We are the same way about the vast array of human suffering around the globe. The famines, the slaughter and displacement of entire peoples in ethnic cleansing, in civil wars, in all the natural disasters and instances of man's inhumanity to man. We give generously to collections to help these peoples. We give our checks, we bustle about securing clothing and other goods to be shipped overseas. We see images on TV and the internet and in our newspapers and remark how terrible it is. Fleeting news bites and it's on to something else; we do not have to deal with up close and personal or extended views of the suffering.
And we are the same about the monstrous effects of war on human populations. We get the "hurrah for our side; we destroyed the ____ of the enemy". We may be shown brief bites of the native people fleeing, being detained and searched, but quite sanitized and designed to keep us removed from the horrors of reality. We see our own casualties only as numbers, and if our wounded are shown it is usually in optimistic specials of how Johnny is adapting so marvelously to his prosthetics. We are fed lies and propaganda and patriotic buzz words to keep us quiet and supportive as much as possible -- and if any of us do dare to engage in anti-war protests we are investigated by our government's minions, and are accused of failing to support our troops.
And some of us do NOT want to confront the realities. We don't want to see the poverty stricken, the homeless, the addicted. And we certainly don't want to see the horrific reality of war. We don't want to see the blood, the grievous injuries to fragile human bodies, the dead. We don't want to see the wailing, the grief and pain, the dull shock of minds overwhelmed by horrors. We don't want to connect vast piles of rubble as once someone's home, business, workplace. We don't want to see it; we don't want to hear it; we don't want to think about it, except in the abstract of "oh, isn't it awful" as we change the channel on the TV.
And we don't want to confront the realities of torture, especially torture inflicted by the hands of our own and sanctioned by our government. We don't want to see the blood, the terror on victims faces, the shame and humilation, the pain and suffering visited upon them. We don't want to know. We tsk, tsk when we hear the news but we really don't want to know. We may comment about how we don't want war, but we go on about our busy lives and remain untouched and inactive. We do nothing.
I am criticized in some quarters for posting such terribly graphic photographs. I am accused of being cruel and insensitive, of secretly harboring a sadistic streak and delighting in blood and suffering. I am not and I do not. You see photos. I see real people. I have never worked in a war zone but I have worked in big city ERs that were almost like war zones. I have seen the immediate results of accidents involving steel and concrete and fire on human bodies; I have seen the end result of violence done one to another. I see the photos and I see the blood, smell it, smell the odor of violated flesh; I handle those awful wounds, restrain a fellow human writhing in agony, hear his screams, hear the frightened, grieved cries of the loved ones, and the children - the children are the worst, the helpless innocents. Sadistic, delight? No, it is 50 years of experiences hitting me in the head and heart like sledgehammers.
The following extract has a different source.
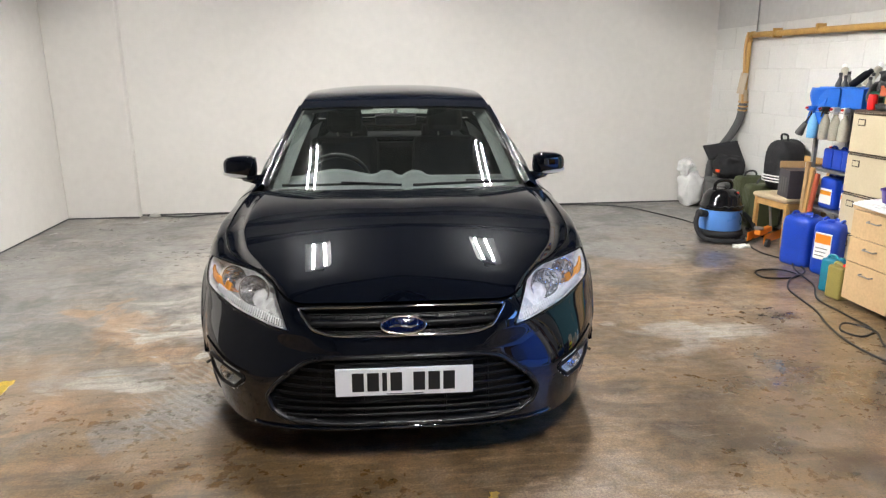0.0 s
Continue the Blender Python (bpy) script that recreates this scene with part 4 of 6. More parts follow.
ring(UPPER_GRILLE, 0.002, 0.0058, M["chrome"], "grille_surround", "chrome grille surround")
ring(LOWER_GRILLE, 0.000, 0.009, M["satin"], "intake_surround", "satin black intake surround")
for n, z in enumerate((.486, .454, .420, .386, .352, .318, .284, .252)):
    half = float(np.interp(z, [.222, .240, .278, .335, .395, .488, .512], [.27, .44, .505, .53, .48, .36, .26]))
    part("intake_slat", tube_bm([on_shell(abs(a), z, -0.018) * np.array([1 if a >= 0 else -1, 1, 1]) for a in np.linspace(-half, half, 70)], 0.0065, 8), M["plastic"], car)
for a in (-.33, -.16, .16, .33):
    s = 1 if a > 0 else -1
    part("intake_web", tube_bm([on_shell(abs(a), z, -0.03) * np.array([s, 1, 1]) for z in np.linspace(.235, .50, 8)], 0.005, 6), M["plastic"], car)
lip = [on_shell(abs(a), .203, 0.002) * np.array([1 if a >= 0 else -1, 1, 1]) for a in np.linspace(-.62, .62, 60)]
part("bumper_lip", tube_bm(lip, 0.009, 8), M["paint"], car)

# maker's oval without lettering
oval = lathe_bm([(0.0, 0.010), (0.072, 0.009), (0.079, 0.006), (0.081, 0.0), (0.0, -0.004)], 40, pose(0, 0.018, 0.638, 90 - 24) @ Matrix.Diagonal((1, 0.40, 1, 1)))
part("badge", oval, M["badge"], car, "blue oval badge")
oring = tube_bm([(0.083 * math.cos(a), 0.010 + 0.033 * math.sin(a) * math.sin(radians(24)), 0.638 + 0.033 * math.sin(a) * math.cos(radians(24))) for a in np.linspace(0, 2 * math.pi, 48, endpoint=False)], 0.0045, 8, closed=True)
swirl = tube_bm([(-.052, .004, .634), (-.03, .002, .640), (0, .003, .637), (.03, .002, .634), (.052, .001, .641)], [.002, .005, .0035, .005, .002], 6, 40)
part("badge_mark", swirl, M["chrome"], car, "plain silver mark on the badge")
part("badge_ring", oring, M["chrome"], car, "chrome badge ring")

# plate: dark bars stand for its characters
plate = part("number_plate", box_bm(-0.26, -0.016, 0.366, 0.26, -0.004, 0.477, 0.003), M["plate"], car, "white plate with dark bars")
part("plate_backing", box_bm(-0.262, -0.004, 0.362, 0.262, 0.03, 0.479, 0.004), M["plastic"], car)
x = -0.197
for n in range(7):
    if n == 4:
        x += 0.030
    wide = 0.018 if n == 2 else 0.044
    part("plate_bar", box_bm(x, -0.0185, 0.386, x + wide, -0.0155, 0.460), M["ink"], plate)
    x += wide + 0.0125
part("plate_bar", box_bm(-0.07, -0.0175, 0.3715, 0.07, -0.0158, 0.3745), M["ink"], plate)

# lamps at the front


def aimed(p, way, roll=0):
    return look(p, Vector(p) + Vector(way), roll) @ pose(0, 0, 0, 180, 0, 0)


for s in (-1, 1):
    fx = np.array([s, 1, 1])
    lamp = part("headlight", tube_bm([on_shell(a, z, 0.001) * fx for a, z in HEADLIGHT], 0.0055, 8, closed=True), M["gloss_black"], car, "clear headlight with chrome reflectors")
    g = SHELL + NORMAL * 0.003
    verts, faces, number = [], [], {}
    for i in range(len(ARCS) - 1):
        if ARCS[i] > 1.3:
            break
        for j in range(NV - 1):
            quad = [(i, j), (i + 1, j), (i + 1, j + 1), (i, j + 1)]
            if sum(zone[q] == 3 for q in quad) >= 2:
                for q in quad:
                    if q not in number:
                        number[q] = len(verts)
                        verts.append(g[q] * fx)
                f = [number[q] for q in quad]
                faces.append(f if s > 0 else f[::-1])
    lens = part_mesh("lens", mesh("lens", verts, facing_out(verts, faces), M["lens"], True), lamp, "clear polycarbonate lens")
    lens.visible_shadow = False
    for p, way, r in (((.600, .315, .688), (.25, -1, .02), .056), ((.700, .425, .708), (.38, -1, .02), .050)):
        bowl = lathe_bm([(r * 1.12, .0), (r, -.004), (r * .85, -.022), (r * .5, -.040), (.012, -.045), (.012, -.02), (0, -.018)], 28, aimed((s * p[0], p[1], p[2]), (s * way[0], way[1], way[2])))
        part("reflector", bowl, M["reflector"], lamp, "faceted chrome reflector")
        at = aimed((s * p[0], p[1], p[2]), (s * way[0], way[1], way[2]))
        part("bezel", tube_bm([at @ Vector((r * 1.14 * math.cos(a), r * 1.14 * math.sin(a), 0.002)) for a in np.linspace(0, 2 * math.pi, 32, endpoint=False)], 0.004, 8, closed=True), M["chrome"], lamp, "chrome bezel")
        bulb = lathe_bm([(0.0, 0.006), (0.010, 0.003), (0.013, -0.006), (0.012, -0.03)], 14, aimed((s * p[0], p[1], p[2]), (s * way[0], way[1], way[2])))
        part("bulb", bulb, M["chrome"], lamp)
    rows = []
    for a in np.linspace(*(arc_z(q)[0] for q in ((.735, .405, .69), (.856, .61, .72))), 16):
        pts = [z for z in np.linspace(.62, .78, 80) if signed(HEADLIGHT, np.array([a]), np.array([z]))[0] < -0.008]
        if len(pts) < 3:
            continue
        lo, hi = pts[0], pts[-1]
        lo, hi = lo + (hi - lo) * 0.22, lo + (hi - lo) * 0.58
        rows.append([on_shell(a, z, -0.014) * fx for z in np.linspace(lo, hi, 6)])
    sheet("indicator", rows, M["amber"], lamp, "amber indicator lens", flip=s < 0, thickness=0.01)
    # ribbed strip along the lower edge
    base_a = np.linspace(arc_z((.47, .10, .603))[0], arc_z((.80, .45, .672))[0], 34)
    for a in base_a:
        pts = [z for z in np.linspace(.58, .75, 90) if signed(HEADLIGHT, np.array([a]), np.array([z]))[0] < -0.007]
        if len(pts) < 3:
            continue
        lo = pts[0]
        hi = min(lo + 0.030, pts[-1])
        part("rib", tube_bm([on_shell(a, z, -0.014) * fx for z in np.linspace(lo, hi, 4)], 0.0042, 6), M["lamp_white"], lamp)
    fog = part("fog_lamp", tube_bm([on_shell(a, z, 0.001) * fx for a, z in FOG], 0.0085, 8, closed=True), M["plastic"], car, "clear fog lamp in black trim")
    verts, faces, number = [], [], {}
    for i in range(len(ARCS) - 1):
        if ARCS[i] > 1.3:
            break
        for j in range(NV - 1):
            quad = [(i, j), (i + 1, j), (i + 1, j + 1), (i, j + 1)]
            if sum(zone[q] == 4 for q in quad) >= 2:
                for q in quad:
                    if q not in number:
                        number[q] = len(verts)
                        verts.append((SHELL[q] + NORMAL[q] * 0.002) * fx)
                f = [number[q] for q in quad]
                faces.append(f if s > 0 else f[::-1])
    fl = part_mesh("lens", mesh("lens", verts, facing_out(verts, faces), M["lens"], True), fog, "clear fog lens")
    fl.visible_shadow = False
    bowl = lathe_bm([(.036, .0), (.03, -.008), (.012, -.02), (0, -.02)], 20, aimed((s * .725, .262, .362), (s * .5, -1, 0)))
    part("reflector", bowl, M["reflector"], fog)
    slot = [on_shell(a, z, -0.001) * fx for a, z in ((arc_z((.845, .44, .452))), (arc_z((.80, .36, .438))), (arc_z((.72, .245, .422))), (arc_z((.612, .145, .405))))]
    part("bumper_slot", tube_bm(slot, 0.006, 8, 14), M["gap"], car)
    # chrome vent on the wing
    vent_at = lambda y, z, out: on_shell(arc_of_y(y), z + (y - 1.17) * .105, out) * fx
    vent = part("wing_vent", tube_bm([vent_at(1.165, .794, .004), vent_at(1.318, .796, .004), vent_at(1.318, .766, .004), vent_at(1.18, .770, .004)], 0.0052, 8, closed=True), M["chrome"], car, "chrome wing vent")
    part("vent_bar", tube_bm([vent_at(1.172, .782, .005), vent_at(1.318, .781, .005)], 0.0034, 8), M["chrome"], vent)
    plate_rows = [[vent_at(y, z, 0.003) for z in np.linspace(.770, .793, 5)] for y in np.linspace(1.172, 1.314, 12)]
    sheet("vent_plate", plate_rows, M["plastic"], vent, "black vent slots", flip=s < 0)
    # mirror
    mirror = part("door_mirror", tube_bm([(s * .79, 1.56, .955), (s * .84, 1.58, .960), (s * .88, 1.60, .968)], [0.032, 0.024, 0.026], 10), M["paint"], car, "black door mirror with white repeater")
    cap = bmesh.new()
    bmesh.ops.create_uvsphere(cap, u_segments=28, v_segments=18, radius=1.0)
    for v in cap.verts:
        c = v.co
        box_ = [math.copysign(abs(c[k]) ** 0.62, c[k]) for k in range(3)]
        y = box_[1] * 0.062
        if y > 0.035:
            y = 0.035
        v.co = Vector((s * (0.908 + box_[0] * 0.098), 1.63 + y - 0.02 * box_[0] * -1.0, 1.022 + box_[2] * (0.066 - 0.008 * box_[0])))
    for f in cap.faces:
        f.smooth = True
    part("cap", cap, M["paint"], mirror)
    part("repeater", tube_bm([(s * .862, 1.570, .977), (s * .932, 1.580, .979), (s * 1.000, 1.614, .989)], [0.007, 0.012, 0.010], 8, 12), M["paper"], mirror, "white side repeater")
    glass_face = box_bm(-0.085, 0, -0.05, 0.085, 0.003, 0.05, 0.001, m=pose(s * .908, 1.668, 1.022))
    part("mirror_glass", glass_face, M["chrome"], mirror)
    # handles
    for hy, hz in ((2.25, .848), (3.30, .905)):
        hx = 0.914
        handle = part("door_handle", tube_bm([(s * (hx - .012), hy - .105, hz - .004), (s * (hx + .022), hy - .085, hz - .002), (s * (hx + .030), hy, hz + .003), (s * (hx + .022), hy + .085, hz + .006), (s * (hx - .012), hy + .105, hz + .006)], [.012, .016, .017, .016, .012], 10), M["paint"], car, "black pull handle")
        cup = lathe_bm([(0.0, -0.02), (0.03, -0.016), (0.045, 0.0)], 18, pose(s * (hx + 0.0015), hy + 0.005, hz - 0.002, 0, s * 90, 0) @ Matrix.Diagonal((1, 1.5, 0.2, 1)))
        part("handle_recess", cup, M["gap"], handle)
    # rear lamp
    rear = [[SHELL[i, j] * fx + NORMAL[i, j] * fx * 0.004 for j in range(int(NV * .66), int(NV * .93), 3)] for i in range(len(ARCS)) if 4.24 < SHELL[i, 40, 1] < 4.60 and SHELL[i, 40, 0] > 0.45]
    sheet("tail_lamp", rear, M["red_lens"], car, "red tail lamp", flip=s < 0)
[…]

It is reality to me.
I am accused and criticized of several things. It makes people uncomfortable, it offends, it traumatizes the sensitive. Yes, it does. BUT wake up, America, confront the evil that is happening, that WE are perpretating on other human beings. SEE them as real people and know that we are doing it to them. Awaken to reality and DO something. If you really care, you will.
And I will not stop posting the horrors. You don't have to look at them. You can skip on to another blog like flipping the TV channel. You can ignore them, you can pay lip service to sympathy and anti-war sentiments but deny reality. You can say NIMBY. Until WE are the ones on the photos.
I will post on our troops and what they suffer. They are war victims too.